WHAT THE TASK REQUIRES: Make an exact copy of the data below, leaving out every picture.

MATERIAL:

··········

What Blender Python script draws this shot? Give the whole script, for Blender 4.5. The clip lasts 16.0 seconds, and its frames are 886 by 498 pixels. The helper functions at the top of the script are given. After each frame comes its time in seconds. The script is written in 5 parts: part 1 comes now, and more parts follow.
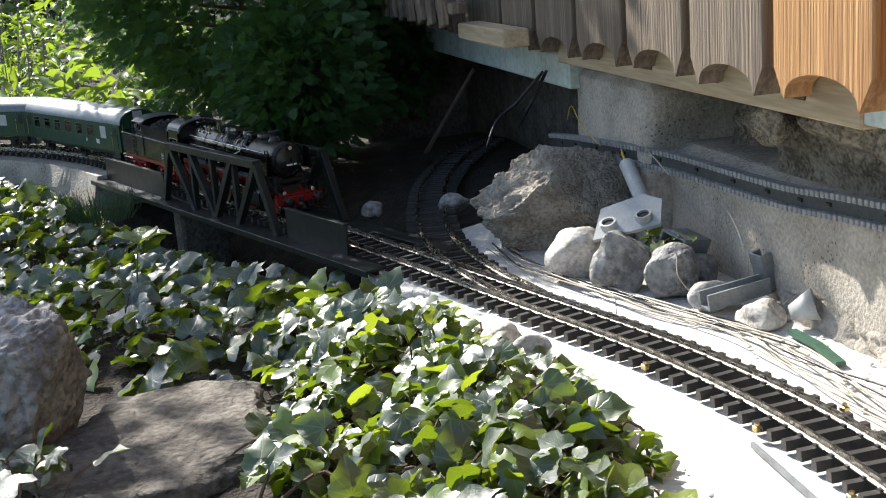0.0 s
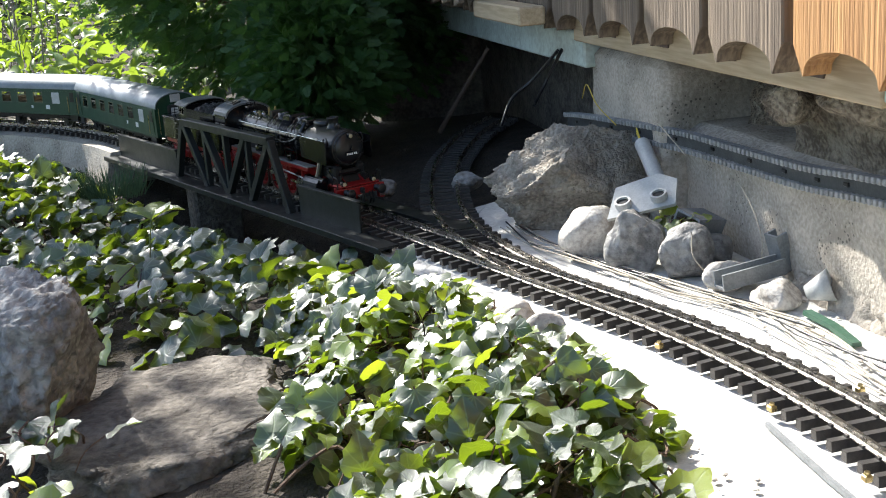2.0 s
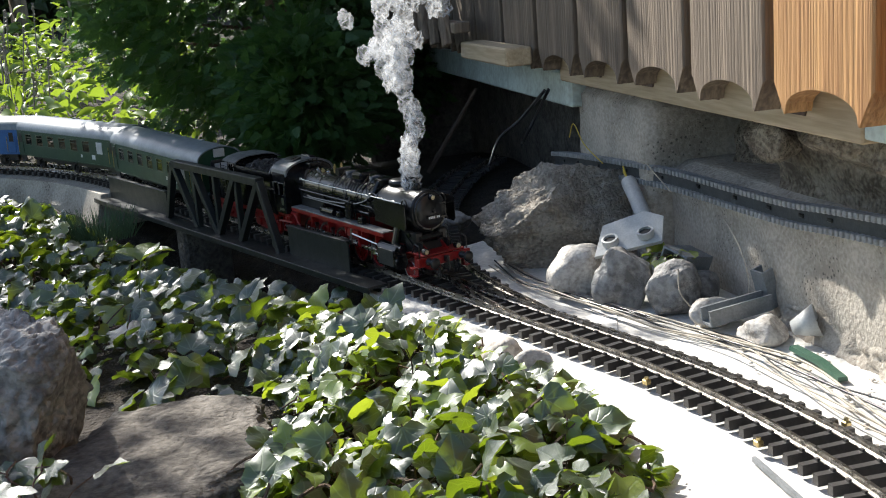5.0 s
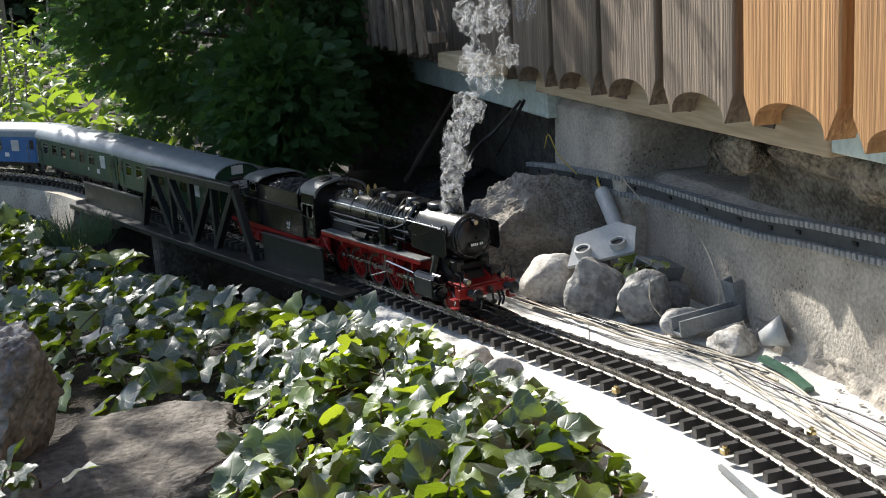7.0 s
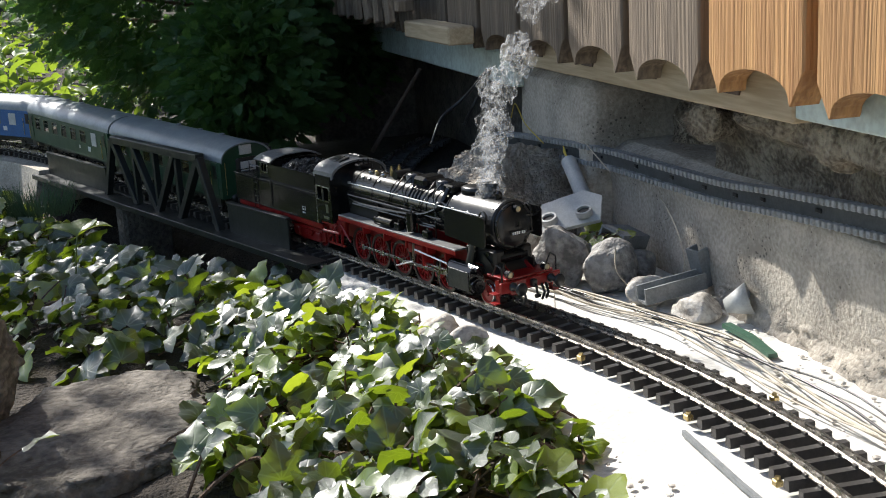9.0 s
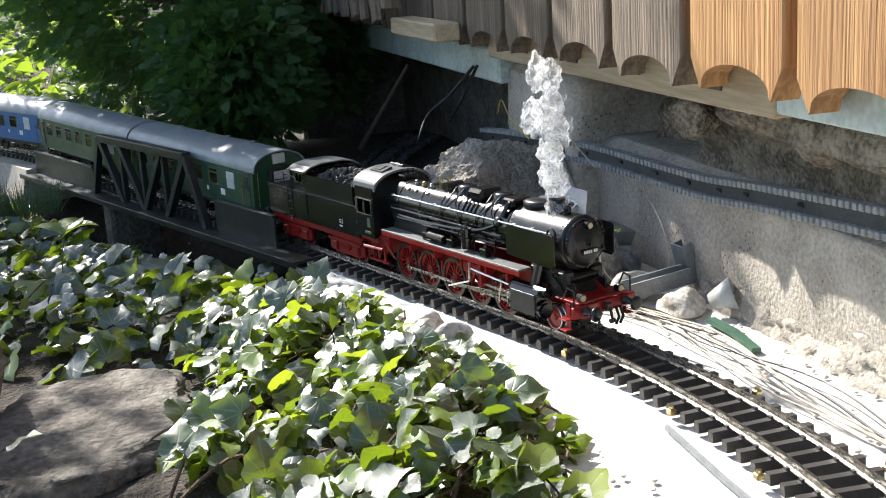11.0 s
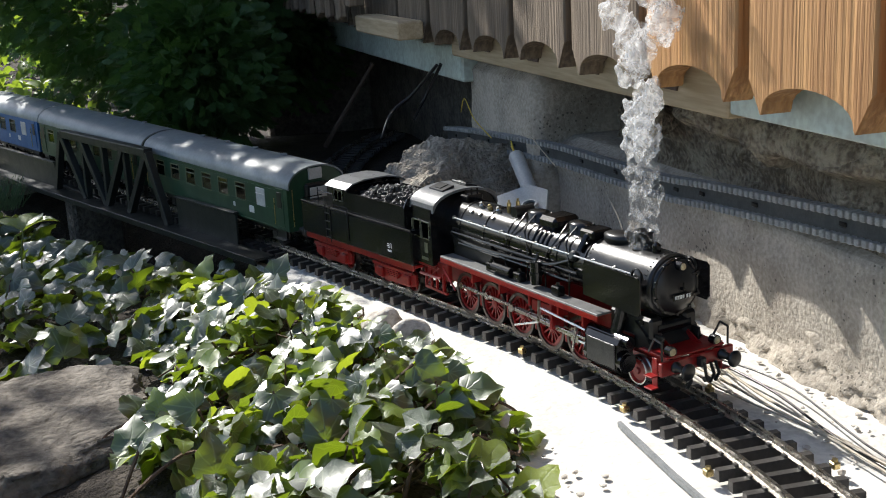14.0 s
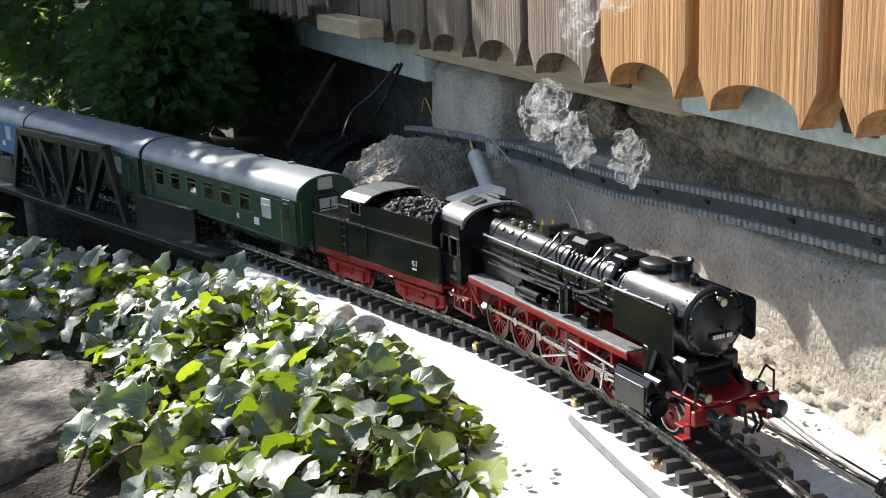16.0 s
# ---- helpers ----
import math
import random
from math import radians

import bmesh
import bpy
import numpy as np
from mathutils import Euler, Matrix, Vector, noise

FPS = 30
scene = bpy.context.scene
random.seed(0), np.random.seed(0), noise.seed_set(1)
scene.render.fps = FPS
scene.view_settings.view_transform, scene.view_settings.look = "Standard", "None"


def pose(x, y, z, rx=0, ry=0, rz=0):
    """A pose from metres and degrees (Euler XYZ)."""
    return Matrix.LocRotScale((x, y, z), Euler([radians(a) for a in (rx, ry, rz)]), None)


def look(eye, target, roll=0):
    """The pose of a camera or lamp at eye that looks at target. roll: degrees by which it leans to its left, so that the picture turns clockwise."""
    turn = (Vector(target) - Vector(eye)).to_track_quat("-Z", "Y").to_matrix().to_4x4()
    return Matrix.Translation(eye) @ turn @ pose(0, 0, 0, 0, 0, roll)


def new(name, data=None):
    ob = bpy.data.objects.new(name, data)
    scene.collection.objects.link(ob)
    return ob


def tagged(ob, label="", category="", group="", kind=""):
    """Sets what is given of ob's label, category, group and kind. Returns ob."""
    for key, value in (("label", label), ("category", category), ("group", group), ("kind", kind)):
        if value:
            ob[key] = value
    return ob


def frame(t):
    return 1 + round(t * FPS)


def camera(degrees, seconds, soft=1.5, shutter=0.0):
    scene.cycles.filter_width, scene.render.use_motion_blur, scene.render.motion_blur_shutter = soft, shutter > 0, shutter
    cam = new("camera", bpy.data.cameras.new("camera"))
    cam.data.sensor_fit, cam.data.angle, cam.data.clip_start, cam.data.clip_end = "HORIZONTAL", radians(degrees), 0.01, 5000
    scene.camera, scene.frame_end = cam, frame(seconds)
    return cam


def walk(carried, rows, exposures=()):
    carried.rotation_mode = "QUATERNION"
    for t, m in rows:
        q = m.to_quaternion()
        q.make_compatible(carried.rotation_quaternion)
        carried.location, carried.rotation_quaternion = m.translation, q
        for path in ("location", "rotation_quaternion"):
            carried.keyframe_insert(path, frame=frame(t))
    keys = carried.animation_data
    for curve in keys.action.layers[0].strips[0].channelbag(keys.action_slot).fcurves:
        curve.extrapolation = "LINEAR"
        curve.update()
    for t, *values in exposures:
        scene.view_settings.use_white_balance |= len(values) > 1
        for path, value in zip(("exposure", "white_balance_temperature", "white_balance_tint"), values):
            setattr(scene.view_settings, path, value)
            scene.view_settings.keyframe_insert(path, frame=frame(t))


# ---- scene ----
cam = camera(41.4, 16.0, 1.0)
METRES, EYE, TILT, LEAN, TURN = 0.114, 0.45, 0.0, 0.0, -12.2
ROWS = [
    (0.0, 0.0, 0.0, 0.0, -1.13, -14.32, 4.42),
    (0.5, -0.0147, -0.0166, 0.0034, -0.78, -14.34, 3.9),
    (1.0, -0.046, -0.0236, -0.0254, -0.04, -14.37, 3.94),
    (1.5, -0.0396, 0.0068, -0.071, 0.01, -15.02, 4.21),
    (2.0, -0.028, 0.0355, -0.0563, -0.46, -15.16, 4.05),
    (2.5, -0.0124, 0.0234, -0.0215, -0.97, -14.06, 3.91),
    (3.0, -0.0016, 0.0226, -0.0652, -0.68, -14.5, 4.04),
    (3.5, -0.0096, 0.0309, -0.0654, -0.56, -14.47, 4.33),
    (4.0, -0.0121, 0.0168, -0.0618, -0.62, -13.88, 4.37),
    (6.5, 0.0663, -0.0909, -0.0813, -1.62, -12.9, 3.92),
    (7.0, 0.0713, -0.1038, -0.0837, -1.82, -12.74, 3.57),
    (7.5, 0.0764, -0.1149, -0.114, -2.3, -13.12, 3.34),
    (8.0, 0.1064, -0.0735, -0.1319, -2.94, -14.03, 3.46),
    (8.5, 0.1143, -0.0581, -0.1539, -3.24, -14.11, 3.32),
    (11.0, 0.1914, -0.0868, -0.1512, -3.72, -14.32, 3.56),
    (11.5, 0.228, -0.0913, -0.1532, -4.0, -14.35, 3.59),
    (12.0, 0.2392, -0.108, -0.1635, -3.99, -14.36, 2.89),
    (12.5, 0.2782, -0.1008, -0.1582, -4.3, -14.42, 3.17),
    (13.0, 0.2947, -0.1053, -0.1588, -4.59, -14.37, 3.23),
    (13.5, 0.3006, -0.1293, -0.1612, -4.6, -14.42, 2.45),
    (14.0, 0.3165, -0.1277, -0.1637, -5.0, -14.45, 2.92),
    (14.5, 0.341, -0.1529, -0.1507, -5.24, -14.45, 2.82),
    (15.0, 0.3833, -0.1408, -0.1654, -5.5, -14.38, 2.52),
    (15.5, 0.3953, -0.1598, -0.1904, -5.66, -14.31, 1.78),
    (16.0, 0.4374, -0.1882, -0.2522, -6.41, -14.24, 2.25),
]
walk(cam, [(t, pose(0, 0, EYE, TILT, LEAN, TURN) @ pose(METRES * x, METRES * y, METRES * z, 90 + pitch, roll, yaw)) for t, x, y, z, yaw, pitch, roll in ROWS],
     exposures=[(0.0, 1.08), (1.0, 1.31), (2.5, 1.40), (3.5, 1.28), (4.2, 1.02), (7.0, 0.80), (8.5, 0.70), (11.2, 1.32), (12.5, 0.93), (13.5, 0.63), (14.5, 0.72), (15.2, 0.82), (16.0, 1.08)])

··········

REPLY:
What Blender Python script draws this shot? Give the whole script, for Blender 4.5. The clip lasts 16.0 seconds, and its frames are 886 by 498 pixels. The helper functions at the top of the script are given. After each frame comes its time in seconds. The script is written in 5 parts: part 1 comes now, and more parts follow.
0.0 s
2.0 s
5.0 s
7.0 s
9.0 s
11.0 s
14.0 s
16.0 s
# ---- helpers ----
import math
import random
from math import radians

import bmesh
import bpy
import numpy as np
from mathutils import Euler, Matrix, Vector, noise

FPS = 30
scene = bpy.context.scene
random.seed(0), np.random.seed(0), noise.seed_set(1)
scene.render.fps = FPS
scene.view_settings.view_transform, scene.view_settings.look = "Standard", "None"


def pose(x, y, z, rx=0, ry=0, rz=0):
    """A pose from metres and degrees (Euler XYZ)."""
    return Matrix.LocRotScale((x, y, z), Euler([radians(a) for a in (rx, ry, rz)]), None)


def look(eye, target, roll=0):
    """The pose of a camera or lamp at eye that looks at target. roll: degrees by which it leans to its left, so that the picture turns clockwise."""
    turn = (Vector(target) - Vector(eye)).to_track_quat("-Z", "Y").to_matrix().to_4x4()
    return Matrix.Translation(eye) @ turn @ pose(0, 0, 0, 0, 0, roll)


def new(name, data=None):
    ob = bpy.data.objects.new(name, data)
    scene.collection.objects.link(ob)
    return ob


def tagged(ob, label="", category="", group="", kind=""):
    """Sets what is given of ob's label, category, group and kind. Returns ob."""
    for key, value in (("label", label), ("category", category), ("group", group), ("kind", kind)):
        if value:
            ob[key] = value
    return ob


def frame(t):
    return 1 + round(t * FPS)


def camera(degrees, seconds, soft=1.5, shutter=0.0):
    scene.cycles.filter_width, scene.render.use_motion_blur, scene.render.motion_blur_shutter = soft, shutter > 0, shutter
    cam = new("camera", bpy.data.cameras.new("camera"))
    cam.data.sensor_fit, cam.data.angle, cam.data.clip_start, cam.data.clip_end = "HORIZONTAL", radians(degrees), 0.01, 5000
    scene.camera, scene.frame_end = cam, frame(seconds)
    return cam


def walk(carried, rows, exposures=()):
    carried.rotation_mode = "QUATERNION"
    for t, m in rows:
        q = m.to_quaternion()
        q.make_compatible(carried.rotation_quaternion)
        carried.location, carried.rotation_quaternion = m.translation, q
        for path in ("location", "rotation_quaternion"):
            carried.keyframe_insert(path, frame=frame(t))
    keys = carried.animation_data
    for curve in keys.action.layers[0].strips[0].channelbag(keys.action_slot).fcurves:
        curve.extrapolation = "LINEAR"
        curve.update()
    for t, *values in exposures:
        scene.view_settings.use_white_balance |= len(values) > 1
        for path, value in zip(("exposure", "white_balance_temperature", "white_balance_tint"), values):
            setattr(scene.view_settings, path, value)
            scene.view_settings.keyframe_insert(path, frame=frame(t))


# ---- scene ----
cam = camera(41.4, 16.0, 1.0)
METRES, EYE, TILT, LEAN, TURN = 0.114, 0.45, 0.0, 0.0, -12.2
ROWS = [
    (0.0, 0.0, 0.0, 0.0, -1.13, -14.32, 4.42),
    (0.5, -0.0147, -0.0166, 0.0034, -0.78, -14.34, 3.9),
    (1.0, -0.046, -0.0236, -0.0254, -0.04, -14.37, 3.94),
    (1.5, -0.0396, 0.0068, -0.071, 0.01, -15.02, 4.21),
    (2.0, -0.028, 0.0355, -0.0563, -0.46, -15.16, 4.05),
    (2.5, -0.0124, 0.0234, -0.0215, -0.97, -14.06, 3.91),
    (3.0, -0.0016, 0.0226, -0.0652, -0.68, -14.5, 4.04),
    (3.5, -0.0096, 0.0309, -0.0654, -0.56, -14.47, 4.33),
    (4.0, -0.0121, 0.0168, -0.0618, -0.62, -13.88, 4.37),
    (6.5, 0.0663, -0.0909, -0.0813, -1.62, -12.9, 3.92),
    (7.0, 0.0713, -0.1038, -0.0837, -1.82, -12.74, 3.57),
    (7.5, 0.0764, -0.1149, -0.114, -2.3, -13.12, 3.34),
    (8.0, 0.1064, -0.0735, -0.1319, -2.94, -14.03, 3.46),
    (8.5, 0.1143, -0.0581, -0.1539, -3.24, -14.11, 3.32),
    (11.0, 0.1914, -0.0868, -0.1512, -3.72, -14.32, 3.56),
    (11.5, 0.228, -0.0913, -0.1532, -4.0, -14.35, 3.59),
    (12.0, 0.2392, -0.108, -0.1635, -3.99, -14.36, 2.89),
    (12.5, 0.2782, -0.1008, -0.1582, -4.3, -14.42, 3.17),
    (13.0, 0.2947, -0.1053, -0.1588, -4.59, -14.37, 3.23),
    (13.5, 0.3006, -0.1293, -0.1612, -4.6, -14.42, 2.45),
    (14.0, 0.3165, -0.1277, -0.1637, -5.0, -14.45, 2.92),
    (14.5, 0.341, -0.1529, -0.1507, -5.24, -14.45, 2.82),
    (15.0, 0.3833, -0.1408, -0.1654, -5.5, -14.38, 2.52),
    (15.5, 0.3953, -0.1598, -0.1904, -5.66, -14.31, 1.78),
    (16.0, 0.4374, -0.1882, -0.2522, -6.41, -14.24, 2.25),
]
walk(cam, [(t, pose(0, 0, EYE, TILT, LEAN, TURN) @ pose(METRES * x, METRES * y, METRES * z, 90 + pitch, roll, yaw)) for t, x, y, z, yaw, pitch, roll in ROWS],
     exposures=[(0.0, 1.08), (1.0, 1.31), (2.5, 1.40), (3.5, 1.28), (4.2, 1.02), (7.0, 0.80), (8.5, 0.70), (11.2, 1.32), (12.5, 0.93), (13.5, 0.63), (14.5, 0.72), (15.2, 0.82), (16.0, 1.08)])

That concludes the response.